As we know, Canada established an independent what they called a truth and reconciliation commission to investigate this, to get to the bottom of it, to try to, and to issue a report.
In our country, we have what you just mentioned, the Indian Boarding School Initiative. It's being run under your department, the Department of the Interior, but it was the federal government that was in charge of this system.
So, my question is, can we be confident that we're going to get to the bottom of it, when it's the government, in effect, investigating itself?
Well, I absolutely feel that, with our initiative, that we can work on healing.
I really feel confident that — I mean, that's a goal for us.

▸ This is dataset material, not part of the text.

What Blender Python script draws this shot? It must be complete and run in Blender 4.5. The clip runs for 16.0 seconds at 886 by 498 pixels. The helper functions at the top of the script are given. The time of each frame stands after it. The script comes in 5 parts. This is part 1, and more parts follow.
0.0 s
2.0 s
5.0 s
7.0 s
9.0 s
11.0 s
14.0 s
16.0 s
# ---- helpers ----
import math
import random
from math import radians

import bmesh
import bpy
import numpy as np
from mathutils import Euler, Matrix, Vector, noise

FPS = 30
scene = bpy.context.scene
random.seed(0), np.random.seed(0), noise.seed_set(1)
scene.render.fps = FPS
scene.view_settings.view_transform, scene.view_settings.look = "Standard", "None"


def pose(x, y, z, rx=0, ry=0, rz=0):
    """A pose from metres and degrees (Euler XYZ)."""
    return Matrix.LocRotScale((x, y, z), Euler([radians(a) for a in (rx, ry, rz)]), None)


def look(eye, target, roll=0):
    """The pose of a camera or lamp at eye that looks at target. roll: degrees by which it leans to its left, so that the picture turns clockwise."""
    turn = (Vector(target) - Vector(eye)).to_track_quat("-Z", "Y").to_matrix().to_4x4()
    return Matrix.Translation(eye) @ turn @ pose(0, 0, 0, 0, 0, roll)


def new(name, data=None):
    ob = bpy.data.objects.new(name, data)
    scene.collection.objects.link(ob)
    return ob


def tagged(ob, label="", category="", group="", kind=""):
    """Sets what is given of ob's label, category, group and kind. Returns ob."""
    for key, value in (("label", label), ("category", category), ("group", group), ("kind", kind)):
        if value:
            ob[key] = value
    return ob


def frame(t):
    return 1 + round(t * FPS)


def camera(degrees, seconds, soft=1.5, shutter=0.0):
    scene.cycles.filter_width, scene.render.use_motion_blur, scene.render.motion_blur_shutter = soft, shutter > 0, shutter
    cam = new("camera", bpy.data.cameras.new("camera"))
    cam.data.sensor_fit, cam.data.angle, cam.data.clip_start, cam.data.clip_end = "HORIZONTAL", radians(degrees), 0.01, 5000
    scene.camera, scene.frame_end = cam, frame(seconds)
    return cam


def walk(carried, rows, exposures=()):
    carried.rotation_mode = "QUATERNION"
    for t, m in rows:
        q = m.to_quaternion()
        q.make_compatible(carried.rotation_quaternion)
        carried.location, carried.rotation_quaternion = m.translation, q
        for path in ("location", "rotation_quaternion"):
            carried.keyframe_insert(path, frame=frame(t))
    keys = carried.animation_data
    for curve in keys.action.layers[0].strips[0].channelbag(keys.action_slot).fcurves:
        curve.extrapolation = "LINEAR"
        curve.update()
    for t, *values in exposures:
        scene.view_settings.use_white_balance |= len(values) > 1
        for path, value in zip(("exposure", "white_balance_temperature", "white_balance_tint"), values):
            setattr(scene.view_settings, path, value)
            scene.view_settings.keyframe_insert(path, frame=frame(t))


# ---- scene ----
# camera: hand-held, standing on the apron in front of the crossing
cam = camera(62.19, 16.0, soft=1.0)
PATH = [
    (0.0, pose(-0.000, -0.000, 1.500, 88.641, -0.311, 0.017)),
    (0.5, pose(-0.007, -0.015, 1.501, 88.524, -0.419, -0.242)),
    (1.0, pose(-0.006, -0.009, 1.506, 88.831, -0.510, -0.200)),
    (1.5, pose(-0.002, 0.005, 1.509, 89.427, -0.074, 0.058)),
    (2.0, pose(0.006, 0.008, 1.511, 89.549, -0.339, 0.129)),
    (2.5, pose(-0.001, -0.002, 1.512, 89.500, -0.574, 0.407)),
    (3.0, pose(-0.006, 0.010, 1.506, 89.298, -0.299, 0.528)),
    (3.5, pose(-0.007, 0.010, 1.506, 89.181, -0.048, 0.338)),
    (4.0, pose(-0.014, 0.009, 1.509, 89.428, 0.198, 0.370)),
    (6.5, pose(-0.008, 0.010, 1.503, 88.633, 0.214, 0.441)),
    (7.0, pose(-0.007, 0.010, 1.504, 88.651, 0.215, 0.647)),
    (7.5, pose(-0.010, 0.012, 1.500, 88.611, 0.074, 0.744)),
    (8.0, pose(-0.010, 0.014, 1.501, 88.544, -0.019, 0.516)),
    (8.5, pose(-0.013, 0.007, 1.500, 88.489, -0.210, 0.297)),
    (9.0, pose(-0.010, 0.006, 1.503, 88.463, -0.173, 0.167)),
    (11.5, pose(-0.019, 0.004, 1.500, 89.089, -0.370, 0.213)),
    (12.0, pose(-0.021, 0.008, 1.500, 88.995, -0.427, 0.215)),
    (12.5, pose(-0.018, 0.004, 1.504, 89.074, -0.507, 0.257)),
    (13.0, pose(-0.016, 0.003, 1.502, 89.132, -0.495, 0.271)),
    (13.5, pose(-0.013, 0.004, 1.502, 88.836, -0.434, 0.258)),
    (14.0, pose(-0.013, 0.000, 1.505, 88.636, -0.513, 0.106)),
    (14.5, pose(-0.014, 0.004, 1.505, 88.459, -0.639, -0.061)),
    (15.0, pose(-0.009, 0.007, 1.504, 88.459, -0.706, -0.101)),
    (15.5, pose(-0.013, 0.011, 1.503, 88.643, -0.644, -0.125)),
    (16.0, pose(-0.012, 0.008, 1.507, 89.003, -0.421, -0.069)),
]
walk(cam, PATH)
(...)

And we want to make sure that the families get the answers that they need and they want. The federal government has a trust obligation to Indian tribes. That is in exchange for all the land that essentially became the United States. This was all Indian land at one time.
And so I feel confident that this is part of our trust obligation to Indian tribes, this initiative that we are moving forward with. I feel very confident that this is a new era. And we want to make sure that tribes have a seat at the table.

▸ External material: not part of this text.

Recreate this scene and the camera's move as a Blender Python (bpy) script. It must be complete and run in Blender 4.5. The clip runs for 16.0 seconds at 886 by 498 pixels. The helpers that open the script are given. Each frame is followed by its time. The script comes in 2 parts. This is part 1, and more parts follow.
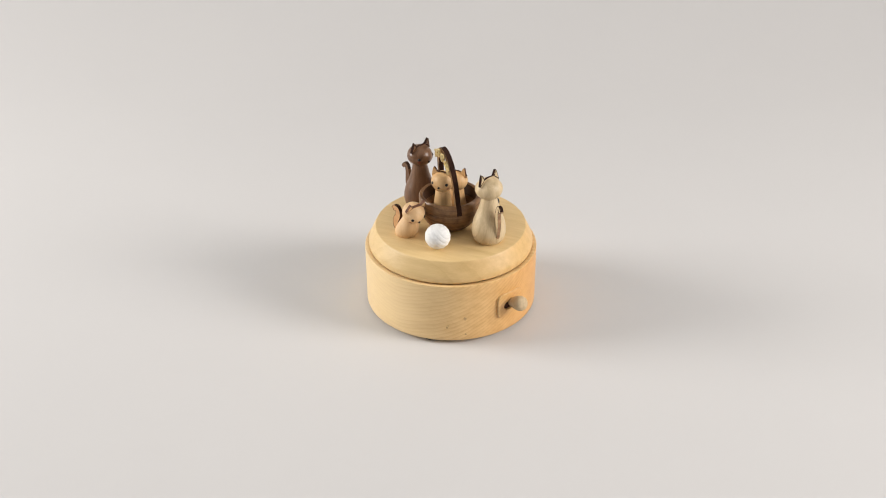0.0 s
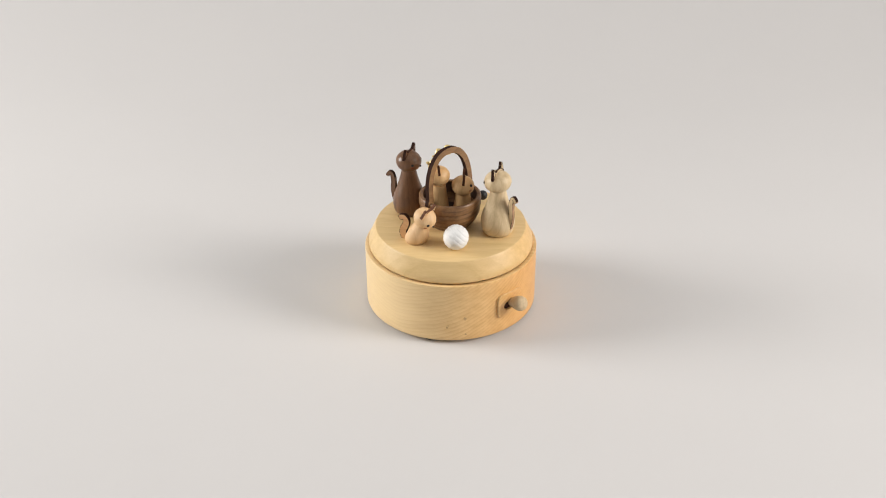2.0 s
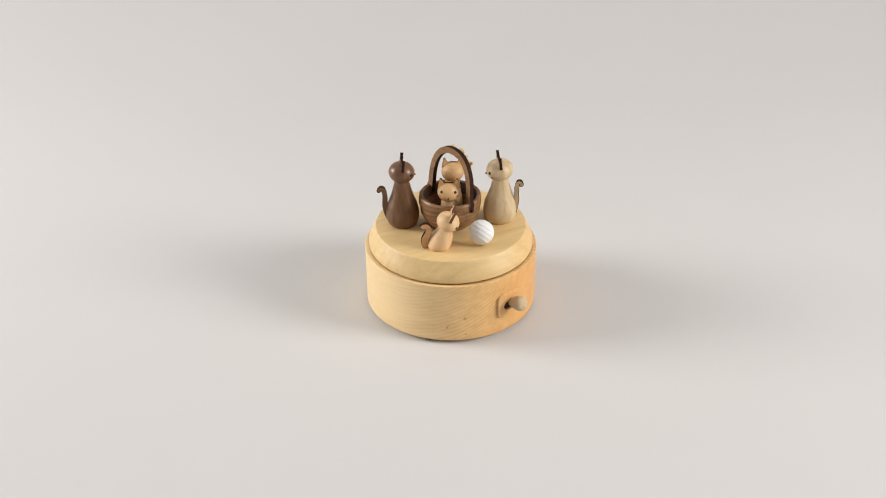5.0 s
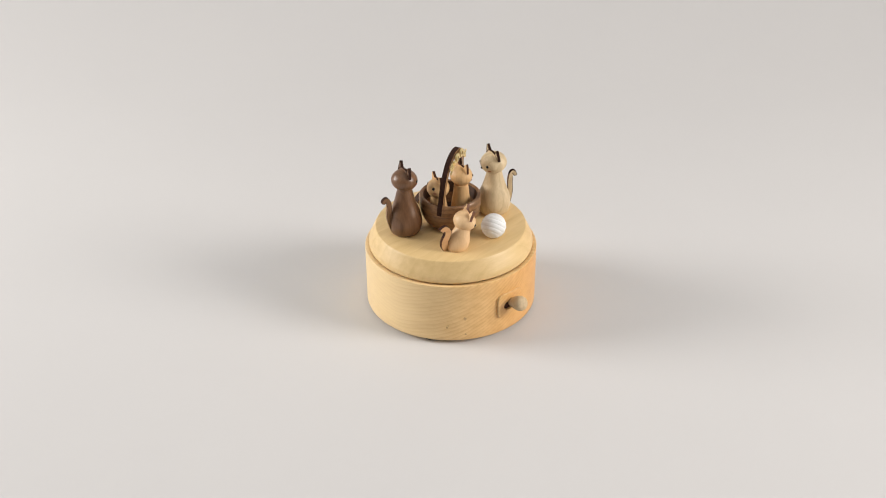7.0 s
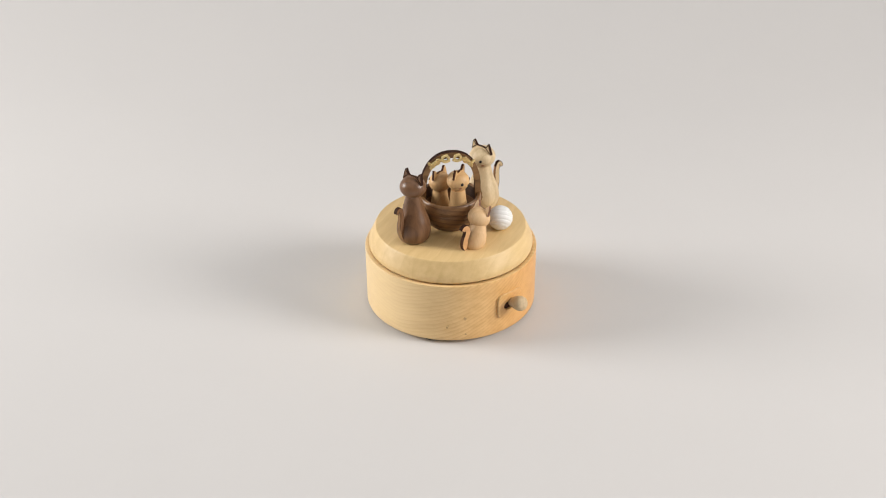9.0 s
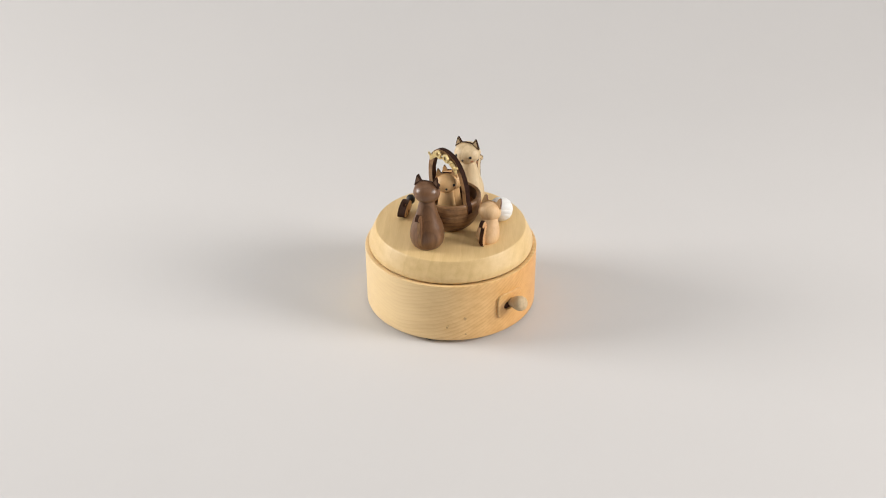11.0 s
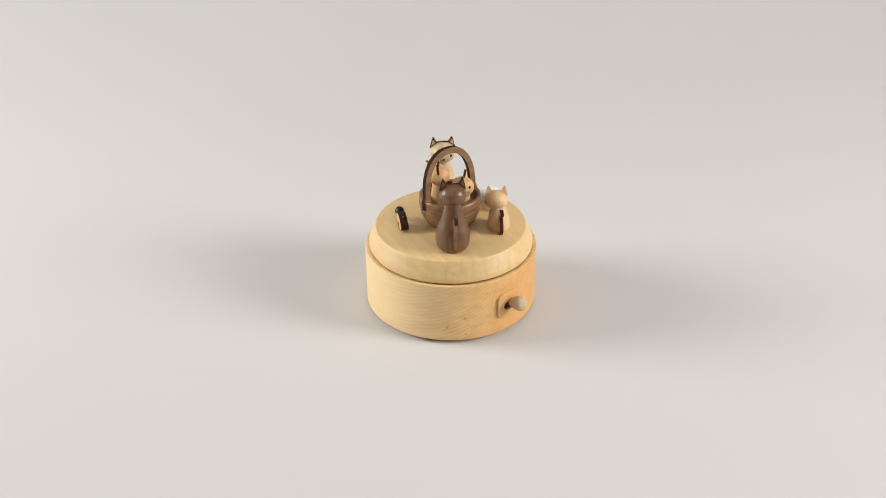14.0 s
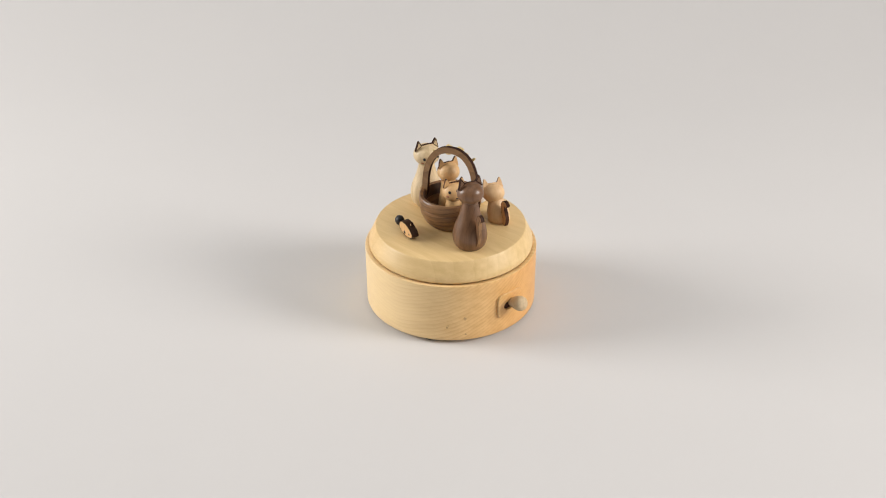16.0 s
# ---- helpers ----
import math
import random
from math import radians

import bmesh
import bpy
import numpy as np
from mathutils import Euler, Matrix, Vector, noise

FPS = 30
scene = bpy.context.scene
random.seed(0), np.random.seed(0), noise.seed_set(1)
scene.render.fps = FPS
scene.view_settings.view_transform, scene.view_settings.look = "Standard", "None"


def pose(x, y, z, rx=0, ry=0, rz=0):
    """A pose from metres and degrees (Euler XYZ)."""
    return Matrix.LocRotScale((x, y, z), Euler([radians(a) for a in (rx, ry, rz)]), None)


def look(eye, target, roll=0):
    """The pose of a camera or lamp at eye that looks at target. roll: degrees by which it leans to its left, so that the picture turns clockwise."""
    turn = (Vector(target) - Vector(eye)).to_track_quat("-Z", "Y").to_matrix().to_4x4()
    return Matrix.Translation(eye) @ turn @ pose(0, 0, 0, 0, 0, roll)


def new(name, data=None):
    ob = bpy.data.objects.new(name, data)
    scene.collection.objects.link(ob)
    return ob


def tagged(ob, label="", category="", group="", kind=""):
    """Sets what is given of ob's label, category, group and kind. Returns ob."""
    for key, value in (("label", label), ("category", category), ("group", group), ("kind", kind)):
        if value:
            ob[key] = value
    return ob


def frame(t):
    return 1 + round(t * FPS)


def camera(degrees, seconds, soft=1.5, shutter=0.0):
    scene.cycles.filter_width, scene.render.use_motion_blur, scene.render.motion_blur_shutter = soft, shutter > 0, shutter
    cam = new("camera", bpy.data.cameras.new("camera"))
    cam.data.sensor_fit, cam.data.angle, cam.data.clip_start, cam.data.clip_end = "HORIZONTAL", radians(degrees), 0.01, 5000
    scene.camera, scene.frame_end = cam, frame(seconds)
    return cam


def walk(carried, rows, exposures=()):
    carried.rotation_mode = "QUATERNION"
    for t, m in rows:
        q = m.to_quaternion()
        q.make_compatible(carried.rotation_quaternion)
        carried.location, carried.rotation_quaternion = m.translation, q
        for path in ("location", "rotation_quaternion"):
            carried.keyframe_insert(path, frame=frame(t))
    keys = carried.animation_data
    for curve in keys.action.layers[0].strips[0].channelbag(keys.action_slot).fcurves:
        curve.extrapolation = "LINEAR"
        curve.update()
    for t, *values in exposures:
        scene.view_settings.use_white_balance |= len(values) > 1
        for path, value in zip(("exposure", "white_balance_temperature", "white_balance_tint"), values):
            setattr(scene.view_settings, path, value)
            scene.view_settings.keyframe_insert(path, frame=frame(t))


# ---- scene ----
EYE = (-0.00481, -0.60186, 0.39442)
cam = camera(42.58, 16.0, soft=1.05)
VIEW = look(EYE, (-0.00481, 0.0, 0.03473), roll=-0.336)
walk(cam, [(0.0, VIEW), (16.0, VIEW)])

# ---- world and studio light ----
world = bpy.data.worlds.new("studio")
scene.world = world
world.use_nodes = True


def studio_dome(low, high):
    """Ambient world light round the table: pale, and stronger overhead, with its source unseen."""
    nt = world.node_tree
    N, L = nt.nodes.new, nt.links.new
    back = nt.nodes["Background"]
    back.inputs["Color"].default_value = (1.0, 0.985, 0.97, 1)
    co, sep = N("ShaderNodeTexCoord"), N("ShaderNodeSeparateXYZ")
    up, square, mix = N("ShaderNodeMath"), N("ShaderNodeMath"), N("ShaderNodeMath")
    up.operation, square.operation, mix.operation = "MAXIMUM", "POWER", "MULTIPLY_ADD"
    up.inputs[1].default_value, square.inputs[1].default_value = 0.0, 2.0
    mix.inputs[1].default_value, mix.inputs[2].default_value = high, low
    L(co.outputs["Generated"], sep.inputs[0])
    L(sep.outputs["Z"], up.inputs[0])
    L(up.outputs[0], square.inputs[0])
    L(square.outputs[0], mix.inputs[0])
    L(mix.outputs[0], back.inputs["Strength"])


studio_dome(0.03, 0.72)


def softbox(name, eye, target, w, h, watts, colour):
    lamp = bpy.data.lights.new(name, "AREA")
    lamp.shape, lamp.size, lamp.size_y, lamp.energy, lamp.color = "RECTANGLE", w, h, watts, colour
    lamp.spread = radians(100)
    ob = new(name, lamp)
    ob.matrix_world = look(eye, target)
    return ob


softbox("softbox_lamp", (-1.42, 0.10, 0.60), (0, 0.0, 0.02), 0.66, 0.66, 7.1, (1.0, 0.98, 0.955))
softbox("softbox_lamp", (1.42, -0.40, 0.74), (0, 0.0, 0.02), 0.66, 0.66, 7.6, (1.0, 0.965, 0.93))
scene.view_settings.exposure = -0.06

# ---- plan, in metres ----
R_BODY, Z_BOTTOM, Z_BODY = 0.0525, 0.0023, 0.0404
R_TOP, Z_TOP = 0.04545, 0.0535
AXIS_TOP, AXIS_BASKET = 0.0001, -0.0004    # both spindles sit a hair off the drum's middle
SPIN, SPIN_BASKET = 10.13, -30.8       # degrees a second
LEG0 = 286.0                           # where the basket handle's leg points at the start
TIMES = [0.5 * i for i in range(33)]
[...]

And, ultimately, how do you see holding the institutions accountable that were responsible for this?
That remains to be seen.
Of course, there's a lot of — recently, I was able to participate in a ceremony at Carlisle. It's now an Army War College. It was the Carlisle Industrial School for Native Americans. My great-grandfather attended that school. And I was invited by the Rosebud Sioux Tribe, as they work to remove children from their tribe who were buried in a cemetery there, to take them home to their homeland in South Dakota.
And I think that it's up to every tribe, right? How do they want to move forward? What is their idea of healing? And what would make them feel like they have gotten the answers they want? And we're going to do our best to make sure that we are attentive to those needs.
Secretary Haaland, you also wrote recently about the challenge of loving your own country, a country that was responsible for committing these acts.
How do you explain that to others, to other Native Americans, who look at this and question, how can they — how can you love a country that has done this?
Well, first of all, my ancestral homelands are here, and I can't go anywhere else. I — this is my home. And this is where my family is. This is where my history is.
We have been here for tens of thousands of years. And we want to make sure that we're defending this land for future generations. I believe very strongly in democracy. And if you look at tribes across the country, so many Indian tribes had longstanding historical democracies in their communities.
And I'm confident that our country can live up to its promise to people, to our citizens. And I want to be a part of that.
Secretary of the Interior Deb Haaland, we thank you very much.